Scripts that build animated scenes:
* Start *
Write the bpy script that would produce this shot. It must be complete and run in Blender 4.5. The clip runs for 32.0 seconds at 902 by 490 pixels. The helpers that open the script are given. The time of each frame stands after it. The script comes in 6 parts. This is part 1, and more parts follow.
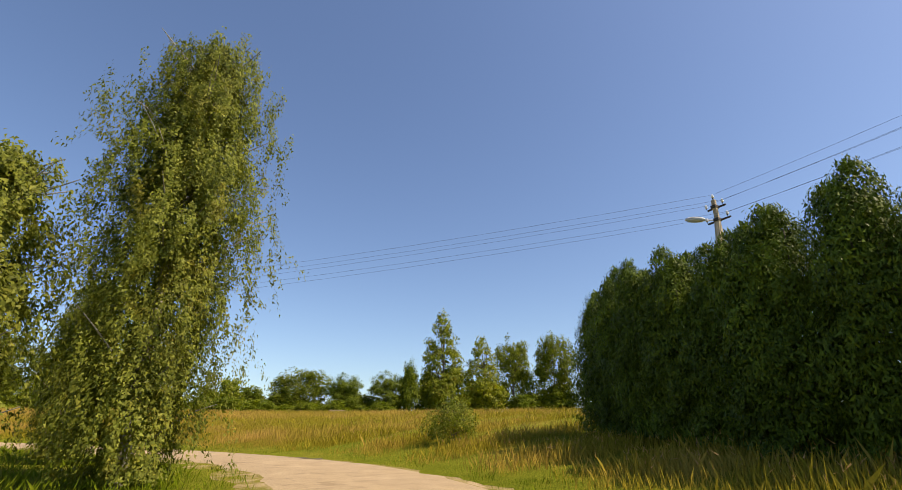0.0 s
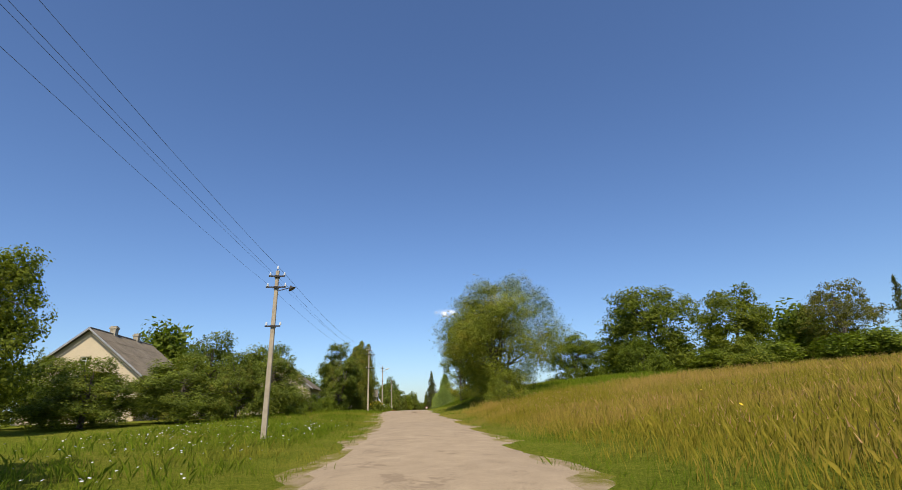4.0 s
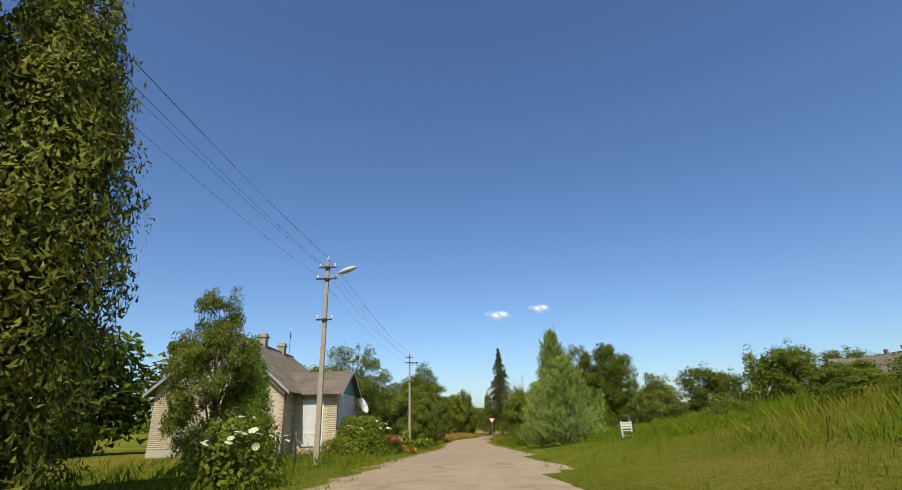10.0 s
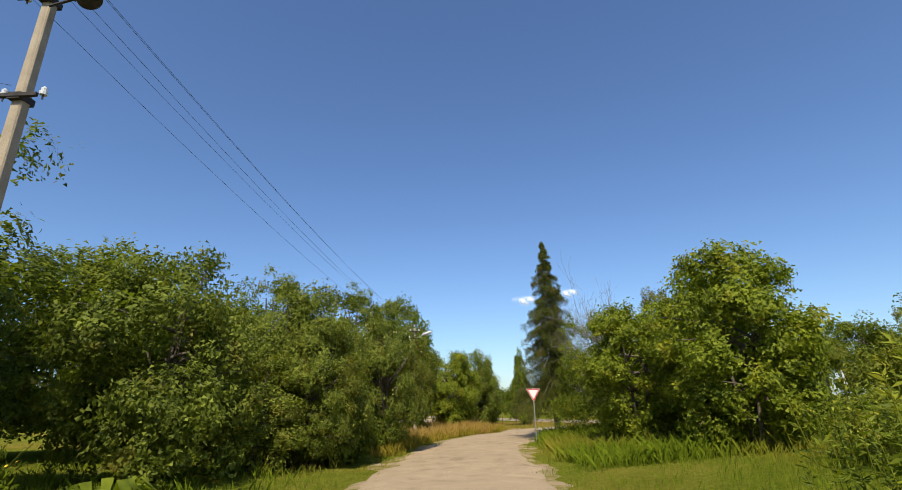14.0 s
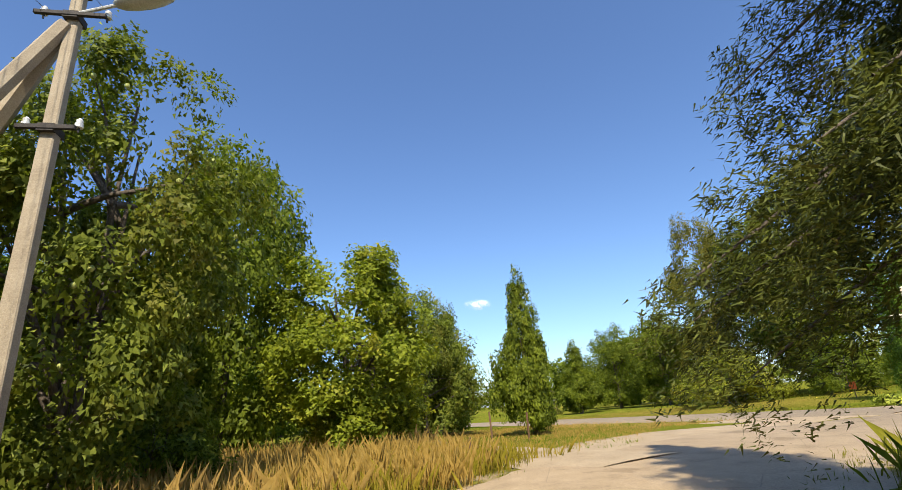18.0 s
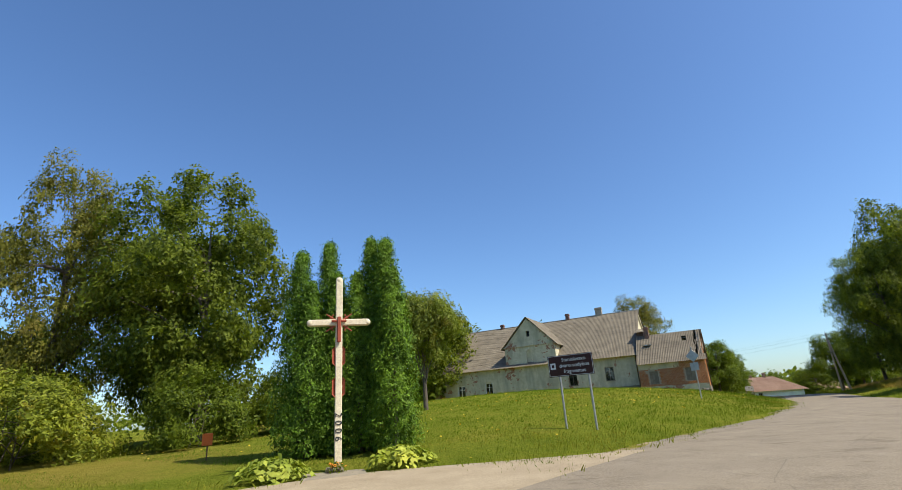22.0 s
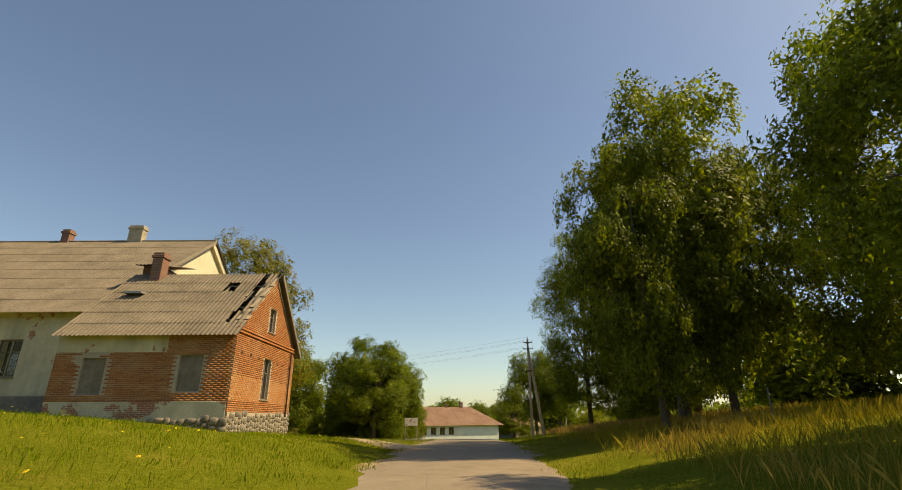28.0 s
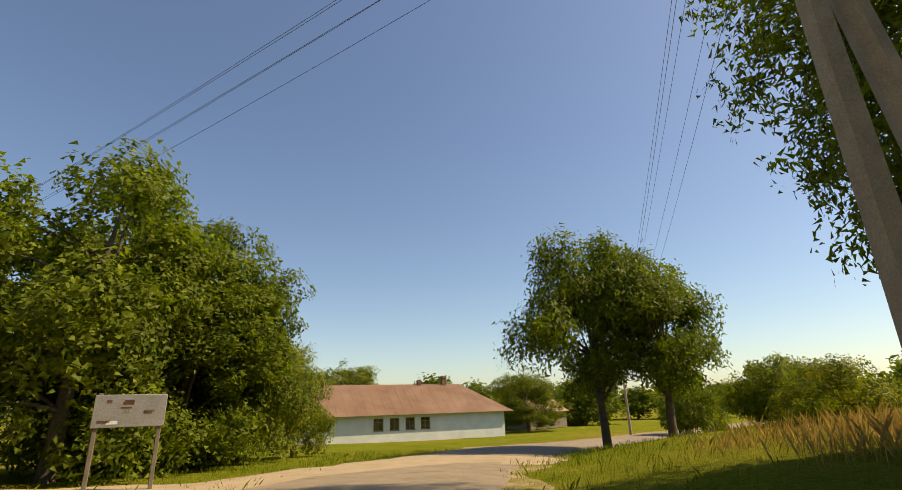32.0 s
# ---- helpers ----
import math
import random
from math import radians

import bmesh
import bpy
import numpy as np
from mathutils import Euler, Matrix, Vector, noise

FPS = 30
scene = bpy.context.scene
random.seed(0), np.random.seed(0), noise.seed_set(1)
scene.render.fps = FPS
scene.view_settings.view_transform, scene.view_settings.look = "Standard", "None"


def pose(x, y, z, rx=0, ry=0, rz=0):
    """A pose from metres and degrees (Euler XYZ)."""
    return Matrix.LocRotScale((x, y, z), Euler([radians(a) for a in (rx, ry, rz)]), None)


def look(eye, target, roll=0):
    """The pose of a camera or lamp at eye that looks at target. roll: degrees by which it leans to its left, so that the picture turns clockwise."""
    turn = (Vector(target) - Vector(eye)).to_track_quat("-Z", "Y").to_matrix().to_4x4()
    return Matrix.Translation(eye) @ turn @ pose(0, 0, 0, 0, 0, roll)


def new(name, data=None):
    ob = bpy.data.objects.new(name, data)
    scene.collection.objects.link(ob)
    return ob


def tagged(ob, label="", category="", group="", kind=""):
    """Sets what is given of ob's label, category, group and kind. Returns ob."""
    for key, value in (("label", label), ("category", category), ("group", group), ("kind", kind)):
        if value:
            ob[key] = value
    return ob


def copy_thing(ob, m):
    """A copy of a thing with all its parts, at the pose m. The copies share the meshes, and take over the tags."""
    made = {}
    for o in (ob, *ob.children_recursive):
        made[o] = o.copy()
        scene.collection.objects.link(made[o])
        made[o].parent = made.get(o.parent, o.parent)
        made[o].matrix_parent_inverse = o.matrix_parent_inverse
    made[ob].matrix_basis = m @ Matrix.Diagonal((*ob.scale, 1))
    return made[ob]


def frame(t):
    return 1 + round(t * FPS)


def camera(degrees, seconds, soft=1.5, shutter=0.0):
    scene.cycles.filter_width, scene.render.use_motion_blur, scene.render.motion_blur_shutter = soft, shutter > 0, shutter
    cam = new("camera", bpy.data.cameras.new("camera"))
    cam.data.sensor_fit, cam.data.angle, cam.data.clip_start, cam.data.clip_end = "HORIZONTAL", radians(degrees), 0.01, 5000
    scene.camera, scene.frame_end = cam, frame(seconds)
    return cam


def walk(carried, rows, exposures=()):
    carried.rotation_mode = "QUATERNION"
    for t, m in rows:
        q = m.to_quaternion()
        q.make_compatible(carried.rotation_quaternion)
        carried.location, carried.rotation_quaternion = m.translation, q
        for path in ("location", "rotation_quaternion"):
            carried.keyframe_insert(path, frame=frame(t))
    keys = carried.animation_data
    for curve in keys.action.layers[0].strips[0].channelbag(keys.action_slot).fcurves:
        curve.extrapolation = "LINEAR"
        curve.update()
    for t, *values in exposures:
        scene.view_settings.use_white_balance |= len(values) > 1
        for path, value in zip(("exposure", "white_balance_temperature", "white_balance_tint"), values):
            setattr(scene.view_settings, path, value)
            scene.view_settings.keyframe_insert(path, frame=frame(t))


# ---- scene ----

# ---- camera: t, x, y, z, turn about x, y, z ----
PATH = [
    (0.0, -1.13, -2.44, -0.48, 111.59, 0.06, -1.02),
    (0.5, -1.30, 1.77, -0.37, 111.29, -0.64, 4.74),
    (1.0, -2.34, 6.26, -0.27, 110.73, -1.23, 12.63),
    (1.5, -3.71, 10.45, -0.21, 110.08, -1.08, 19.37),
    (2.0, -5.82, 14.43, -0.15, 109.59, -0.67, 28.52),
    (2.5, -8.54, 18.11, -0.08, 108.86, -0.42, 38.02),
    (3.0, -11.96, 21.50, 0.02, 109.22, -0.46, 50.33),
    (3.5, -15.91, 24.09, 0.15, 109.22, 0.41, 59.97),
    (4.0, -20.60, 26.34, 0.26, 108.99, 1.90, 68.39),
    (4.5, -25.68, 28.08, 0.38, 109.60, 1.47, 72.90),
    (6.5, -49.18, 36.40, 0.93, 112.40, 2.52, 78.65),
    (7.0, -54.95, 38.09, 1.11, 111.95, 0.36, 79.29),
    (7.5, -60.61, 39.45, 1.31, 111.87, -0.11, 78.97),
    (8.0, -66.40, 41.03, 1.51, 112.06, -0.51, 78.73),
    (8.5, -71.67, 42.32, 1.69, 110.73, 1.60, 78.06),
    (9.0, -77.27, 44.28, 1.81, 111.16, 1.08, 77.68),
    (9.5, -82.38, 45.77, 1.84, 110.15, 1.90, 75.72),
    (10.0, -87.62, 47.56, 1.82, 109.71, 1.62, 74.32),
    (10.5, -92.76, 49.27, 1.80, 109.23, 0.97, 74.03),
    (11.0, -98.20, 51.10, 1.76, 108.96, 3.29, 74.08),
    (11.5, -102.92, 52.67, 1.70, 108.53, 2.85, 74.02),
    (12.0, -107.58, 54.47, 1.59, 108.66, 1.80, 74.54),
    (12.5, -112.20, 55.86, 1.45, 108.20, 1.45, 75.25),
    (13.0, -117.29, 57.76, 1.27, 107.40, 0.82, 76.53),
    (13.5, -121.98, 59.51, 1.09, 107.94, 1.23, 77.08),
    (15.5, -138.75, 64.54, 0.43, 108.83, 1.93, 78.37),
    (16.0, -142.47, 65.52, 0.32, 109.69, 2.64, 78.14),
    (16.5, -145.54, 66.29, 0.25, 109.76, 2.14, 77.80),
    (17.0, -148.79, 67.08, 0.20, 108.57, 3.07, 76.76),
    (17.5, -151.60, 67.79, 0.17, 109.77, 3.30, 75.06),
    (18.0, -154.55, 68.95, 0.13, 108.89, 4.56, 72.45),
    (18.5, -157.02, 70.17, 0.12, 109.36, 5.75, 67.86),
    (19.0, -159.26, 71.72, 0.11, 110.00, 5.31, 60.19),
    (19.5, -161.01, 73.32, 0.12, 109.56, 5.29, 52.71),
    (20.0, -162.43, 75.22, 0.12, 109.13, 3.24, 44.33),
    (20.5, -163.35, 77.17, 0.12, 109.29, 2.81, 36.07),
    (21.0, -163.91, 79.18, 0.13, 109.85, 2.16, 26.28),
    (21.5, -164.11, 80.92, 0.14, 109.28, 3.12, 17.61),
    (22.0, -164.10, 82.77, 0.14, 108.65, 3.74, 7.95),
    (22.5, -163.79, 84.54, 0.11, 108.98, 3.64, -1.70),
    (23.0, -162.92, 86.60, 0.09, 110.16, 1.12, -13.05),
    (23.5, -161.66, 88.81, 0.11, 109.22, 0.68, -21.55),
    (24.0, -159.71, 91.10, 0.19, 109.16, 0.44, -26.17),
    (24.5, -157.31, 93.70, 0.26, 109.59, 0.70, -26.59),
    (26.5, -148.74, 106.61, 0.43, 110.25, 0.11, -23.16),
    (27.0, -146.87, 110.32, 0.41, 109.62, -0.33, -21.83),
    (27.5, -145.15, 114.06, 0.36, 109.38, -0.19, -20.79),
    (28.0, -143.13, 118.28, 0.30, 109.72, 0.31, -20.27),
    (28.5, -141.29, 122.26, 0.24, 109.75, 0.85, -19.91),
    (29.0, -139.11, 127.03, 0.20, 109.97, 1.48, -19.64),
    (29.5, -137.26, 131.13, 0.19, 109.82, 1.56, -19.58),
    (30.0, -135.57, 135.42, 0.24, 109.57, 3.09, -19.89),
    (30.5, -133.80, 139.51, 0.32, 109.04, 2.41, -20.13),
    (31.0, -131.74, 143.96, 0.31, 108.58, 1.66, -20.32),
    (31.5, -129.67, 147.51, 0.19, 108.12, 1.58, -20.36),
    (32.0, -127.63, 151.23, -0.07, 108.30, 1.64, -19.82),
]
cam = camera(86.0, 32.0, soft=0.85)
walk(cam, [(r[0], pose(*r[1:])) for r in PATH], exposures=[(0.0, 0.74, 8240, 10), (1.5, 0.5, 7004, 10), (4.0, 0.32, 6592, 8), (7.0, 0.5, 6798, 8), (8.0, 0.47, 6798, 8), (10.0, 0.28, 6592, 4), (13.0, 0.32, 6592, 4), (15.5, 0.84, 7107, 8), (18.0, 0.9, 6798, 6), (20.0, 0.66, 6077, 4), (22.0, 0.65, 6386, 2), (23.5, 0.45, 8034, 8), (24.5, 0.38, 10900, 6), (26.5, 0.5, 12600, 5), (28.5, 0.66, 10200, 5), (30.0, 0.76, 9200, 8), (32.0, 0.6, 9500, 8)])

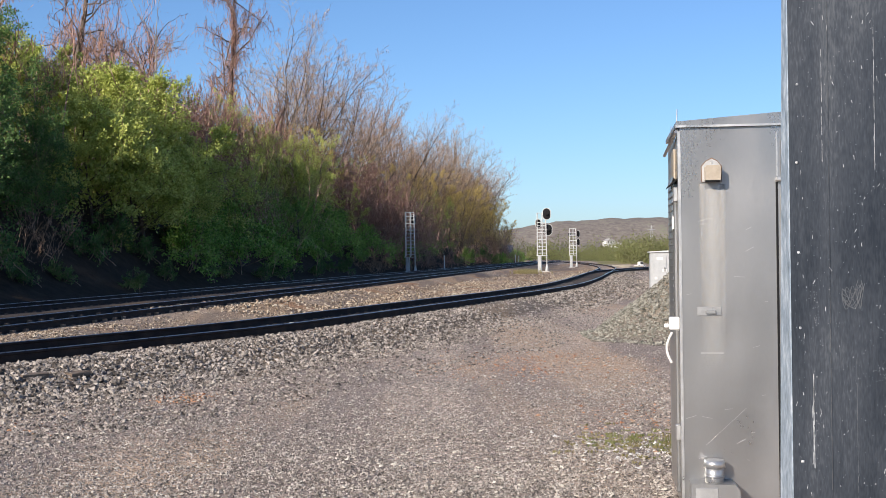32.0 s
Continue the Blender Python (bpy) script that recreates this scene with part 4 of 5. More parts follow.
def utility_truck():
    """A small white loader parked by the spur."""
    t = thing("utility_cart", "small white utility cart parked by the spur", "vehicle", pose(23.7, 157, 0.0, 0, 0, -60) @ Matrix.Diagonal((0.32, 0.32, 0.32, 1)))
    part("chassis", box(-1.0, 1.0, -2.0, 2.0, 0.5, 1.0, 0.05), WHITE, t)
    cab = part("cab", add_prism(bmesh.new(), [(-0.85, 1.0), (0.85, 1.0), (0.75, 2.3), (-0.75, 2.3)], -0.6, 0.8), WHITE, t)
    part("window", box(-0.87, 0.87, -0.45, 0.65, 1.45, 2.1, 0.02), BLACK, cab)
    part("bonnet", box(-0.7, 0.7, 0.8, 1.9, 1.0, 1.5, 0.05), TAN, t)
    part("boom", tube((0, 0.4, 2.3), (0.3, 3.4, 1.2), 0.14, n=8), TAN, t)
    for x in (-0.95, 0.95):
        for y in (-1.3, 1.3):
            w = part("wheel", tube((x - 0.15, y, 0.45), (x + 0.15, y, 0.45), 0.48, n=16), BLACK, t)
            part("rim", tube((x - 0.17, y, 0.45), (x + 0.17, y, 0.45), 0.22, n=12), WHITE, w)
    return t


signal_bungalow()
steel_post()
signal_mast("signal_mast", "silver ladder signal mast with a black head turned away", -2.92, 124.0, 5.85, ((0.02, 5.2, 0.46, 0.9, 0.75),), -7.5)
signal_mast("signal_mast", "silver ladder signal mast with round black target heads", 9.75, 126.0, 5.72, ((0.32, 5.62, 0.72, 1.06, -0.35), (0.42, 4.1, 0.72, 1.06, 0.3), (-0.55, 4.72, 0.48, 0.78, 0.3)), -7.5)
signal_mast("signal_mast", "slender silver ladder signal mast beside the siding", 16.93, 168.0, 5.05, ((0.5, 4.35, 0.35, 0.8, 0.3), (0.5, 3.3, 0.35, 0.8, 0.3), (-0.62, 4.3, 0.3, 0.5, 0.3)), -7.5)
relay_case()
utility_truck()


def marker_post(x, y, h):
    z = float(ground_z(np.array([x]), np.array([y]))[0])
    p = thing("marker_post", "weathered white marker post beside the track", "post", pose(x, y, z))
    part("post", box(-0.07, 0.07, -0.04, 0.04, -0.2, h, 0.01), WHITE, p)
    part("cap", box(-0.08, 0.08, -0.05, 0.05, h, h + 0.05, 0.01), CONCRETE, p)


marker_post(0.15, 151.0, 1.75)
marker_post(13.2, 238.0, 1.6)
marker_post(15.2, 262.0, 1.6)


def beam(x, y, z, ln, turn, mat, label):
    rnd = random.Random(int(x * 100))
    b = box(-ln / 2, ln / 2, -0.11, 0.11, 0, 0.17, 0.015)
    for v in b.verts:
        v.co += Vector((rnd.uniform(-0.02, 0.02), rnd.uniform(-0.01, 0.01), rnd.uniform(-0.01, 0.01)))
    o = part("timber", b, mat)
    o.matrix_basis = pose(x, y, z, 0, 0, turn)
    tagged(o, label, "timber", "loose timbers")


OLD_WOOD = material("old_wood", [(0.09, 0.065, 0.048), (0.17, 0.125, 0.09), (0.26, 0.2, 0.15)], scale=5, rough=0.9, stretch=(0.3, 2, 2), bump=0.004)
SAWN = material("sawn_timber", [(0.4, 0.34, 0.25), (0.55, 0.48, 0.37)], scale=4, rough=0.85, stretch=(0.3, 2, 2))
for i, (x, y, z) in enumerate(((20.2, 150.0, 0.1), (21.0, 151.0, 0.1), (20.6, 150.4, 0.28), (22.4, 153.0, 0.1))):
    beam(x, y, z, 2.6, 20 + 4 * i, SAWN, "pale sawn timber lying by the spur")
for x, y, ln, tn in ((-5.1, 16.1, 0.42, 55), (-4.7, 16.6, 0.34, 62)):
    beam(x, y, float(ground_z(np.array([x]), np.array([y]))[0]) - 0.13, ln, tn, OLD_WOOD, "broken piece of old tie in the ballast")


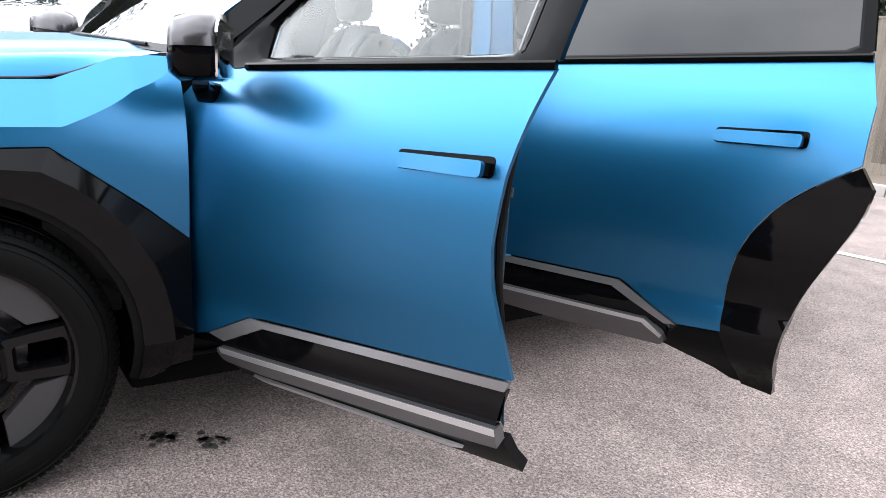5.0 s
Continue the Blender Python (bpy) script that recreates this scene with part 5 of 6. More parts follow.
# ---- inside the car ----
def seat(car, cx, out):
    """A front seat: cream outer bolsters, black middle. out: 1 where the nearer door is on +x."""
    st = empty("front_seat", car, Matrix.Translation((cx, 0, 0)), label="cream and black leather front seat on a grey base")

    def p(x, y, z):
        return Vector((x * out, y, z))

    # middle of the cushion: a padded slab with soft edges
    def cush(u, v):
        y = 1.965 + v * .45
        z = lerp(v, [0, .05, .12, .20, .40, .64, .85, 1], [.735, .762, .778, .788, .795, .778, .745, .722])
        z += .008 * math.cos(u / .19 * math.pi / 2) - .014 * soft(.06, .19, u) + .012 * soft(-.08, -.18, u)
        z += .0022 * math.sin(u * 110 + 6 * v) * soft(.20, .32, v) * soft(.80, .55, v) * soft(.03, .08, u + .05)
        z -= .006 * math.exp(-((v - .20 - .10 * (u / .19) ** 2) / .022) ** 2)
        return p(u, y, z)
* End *
Print the lines from the line containing "carried.keyframe_insert(path, frame=frame(t))" to the line containing "# ---- scene", both ends included, exactly and with nothing added.

            carried.keyframe_insert(path, frame=frame(t))
    keys = carried.animation_data
    for curve in keys.action.layers[0].strips[0].channelbag(keys.action_slot).fcurves:
        curve.extrapolation = "LINEAR"
        curve.update()
    for t, *values in exposures:
        scene.view_settings.use_white_balance |= len(values) > 1
        for path, value in zip(("exposure", "white_balance_temperature", "white_balance_tint"), values):
            setattr(scene.view_settings, path, value)
            scene.view_settings.keyframe_insert(path, frame=frame(t))


# ---- scene ----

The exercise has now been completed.